Creating new amorphous materials — materials which lack long-range crystalline structure — holds a lot of potential for materials science. But crafting one from diamond itself is nearly impossible, owing to its incredibly high melting point of more than 4,000 degrees Celsius (more than 7,000 degrees Fahrenheit). As far as humans are concerned, for the most part, once you’re a diamond, you stay a diamond.
Still, when it comes to forming stable structures there are few things in nature which are better than carbon. Depending on the sorts of bonds it has, carbon can take the shape of the malleable graphite in your pencil which is soft enough to write with, or incredibly strong graphene which is tough enough to balance an elephant on top of that pencil without being pierced.
With diamonds out of the picture as a source material, scientists turned to other forms of carbon and landed on buckyballs. Buckyballs are the common name of buckminsterfullerene, the most common form of naturally occurring fullerene. They contain 60 carbon molecules arranged in a soccer-ball shape.
In order to make the sort of material they were looking for, researchers needed to convince the buckyballs to lose their spheroid shape, and it required a lot of coaxing.
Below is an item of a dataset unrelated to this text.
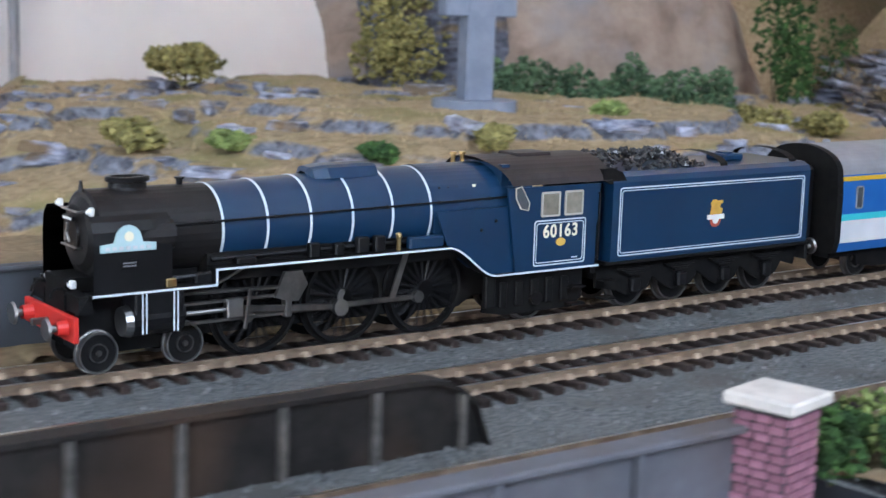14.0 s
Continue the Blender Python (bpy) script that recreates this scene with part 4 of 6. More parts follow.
def bluff():
    t = thing("rock_bluff", "smooth brown plaster hillside behind the mound", "hill", kind="structure")
    line = [(0.455, 0.72), (0.50, 0.63), (0.528, 0.560), (0.575, 0.535), (0.65, 0.518), (0.73, 0.505), (0.81, 0.495)]

    def surf(u, v):
        n = len(line) - 1
        k = min(int(u * n), n - 1)
        f = u * n - k
        x = line[k][0] + (line[k + 1][0] - line[k][0]) * f
        y = line[k][1] + (line[k + 1][1] - line[k][1]) * f
        e = max(0.0, (u - 0.7) / 0.3)
        h = (0.11 + 0.09 * min(1, u * 2.2)) * (1 - 0.75 * e * e)
        z = h * math.sin(v * 1.5708) + 0.01 * nz(x, y, v * 0.3, 12)
        b = 0.13 * v * v + 0.02 * v + 0.012 * nz(x, y, v * 0.2, 16) + 0.004 * nz(x, y, v, 50)
        return (x + 0.35 * b, y + b + 0.06 * e * e, z - 0.006)
    grid_mesh("plaster_surface", 120, 60, surf, "bluff", t)
    rk = thing("dark_outcrop", "dark grey rock outcrop at the side of the bluff", "rock face", kind="structure")

    def out(u, v):
        x, y, z = surf(0.06 + 0.26 * u, v * 0.9)
        q = 0.010 * math.sin(3.14 * u) + 0.006 * nz(u * 5, v * 7, 0) + 0.003 * nz(u * 16, v * 20, 0)
        return (x - q * 0.5, y - q - 0.002, z)
    grid_mesh("rock_surface", 50, 50, out, "rock_dark", rk, smooth=False)
    bush("bush", 0.735, 0.478, 0.0, 0.030, 0.10, "green", "tall trailing green ivy at the cliff end", 900, 0.0026, 230)
    bush("bush", 0.475, 0.68, 0.085, 0.035, 0.03, "olive", "olive shrub on the shoulder of the bluff", 500, 0.0028, 231)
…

Under enough pressure, fullerene will collapse, so scientists placed the balls into a multi-anvil press at pressures close to the collapse boundary and temperatures of roughly 1,000 degrees Celsius, mimicking the processes which occur deep within the Earth.
This caused the structures to lose their shape, becoming amorphous before settling into a diamond-like structure. Similar structures had been manufactured before, but this new process allowed scientists to create samples thousands of times larger than previously produced. While they are still only millimeters in size, they are large enough to be characterized by electron microscope scans.
The relatively low temperature needed to transform fullerene into amorphous diamond-like glass opens doors to larger manufacturing and real-world applications. Moreover, changing the temperature appears to affect at least some properties of the glass. The team created several small samples of varying colors. Many of them were yellowish while some had a brown hue and others were nearly colorless.
Unlike diamonds, the samples’ internal structures only had medium-order, which means the atoms don’t arrange themselves along a plane across long distances. As a result, they contain the highest hardness, elasticity, and thermal conductivity of any known amorphous material.
How exactly these new materials are used in the real-world will require building even larger pieces. However, its thermal and optical properties have the potential for applications in a number of scientific fields as well as in our everyday lives.
Protective cases for phones and window replacements may be dying industries as we swap out our devices and upgrade our homes to diamond-like material.
We don’t know about you, but we feel fancier already.